Porque, ao contrário do que se passa à superfície — onde o Benfica insiste em alternar entre jogos sofríveis e empates que oferecem vantagem ao Porto —, nas catacumbas chega-se à conclusão de que Portugal é afinal um país eficientíssimo, um país rico. Riquíssimo! Uma potência que só não aparece nos relatórios da OCDE porque, aparentemente, eles nunca foram ao piso -3 do Estádio da Luz. Ali, onde o PIB tem forma de berlina alemã, percebe-se verdadeiramente a distribuição do rendimento: desigual, sim, mas muito fotogénica.

Enquanto atravessava o parque subterrâneo — esse Olimpo automóvel onde a cilindrada é argumento moral — dei por mim a reconsiderar décadas de análise económica. Não há crise em Portugal. Não há austeridade. Não há salários estagnados. Tudo isso é ficção literária. A realidade estava ali, luzidia: BMWs e Mercedes como quem colecciona cromos, Teslas a brotar como orquídeas de estufa, e até um punhado de Range Rivers, Porsches, Ferraris e Maseratis estacionados com a displicência de quem encosta um Fiat Punto em Santo Amaro. No meio da opulência, encontrei um Smart, encolhido, constrangido, quase a pedir desculpa por existir. O dono, creio eu, deve ser alvo de intervenção psicológica urgente.

Quando finalmente cheguei ao elevador de serviço — após vencer portas, rampas e um segurança que exigiu mais explicações do que um juiz de instrução — e mordisquei o meu farnel, o jogo ia embalado para o intervalo. Sentei-me e percebi que o futebol português continua a oferecer aquilo que melhor domina: imprevisibilidade organizativa, golos que perco sistematicamente e uma sensação de déjà vu que Freud teria prazer em facturar.

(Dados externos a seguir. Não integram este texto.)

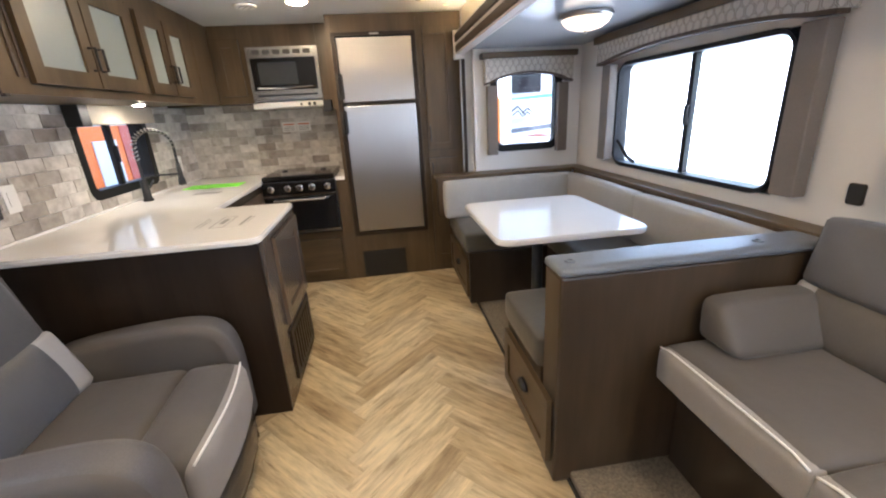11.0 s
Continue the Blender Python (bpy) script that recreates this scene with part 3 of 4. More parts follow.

Na segunda parte, observando um jogo de caca, percebi algo extraordinário: o desfile automóvel tinha sido infinitamente mais emocionante do que o próprio derby. O Benfica dominou mas não convenceu; o Sporting respirou mas não existiu; e Prestianni tratou de acrescentar irritação à noite sendo expulso ao minuto 90,para que os descontos fossem em sofrimento. Resumindo: um empate tão útil para o Benfica e para o Sporting quanto um saco de moedas de chocolate numa reunião do FMI.

No fim, embora continue sem perceber a decisão de encerrar a Porta 30, reconheço que, ao cabo e ao resto, ofereceram-me material para reportagem. Fosse outro jogo menos relevante, teria ficado ali, no piso -3, a fazer um levantamento sistemático deste fenómeno sociológico: um país pobre ao ar livre e riquíssimo no subsolo.

Se na próxima vez me obrigarem a repetir a romaria pelos corredores subterrâneos, farei então o inventário exaustivo daquela fauna mecânica. Quem sabe se não encontrarei um Koenigsegg tímido atrás de um pilar, à espera pacientemente do próximo derby — e de nós, peregrinos ludibriados da Porta 30.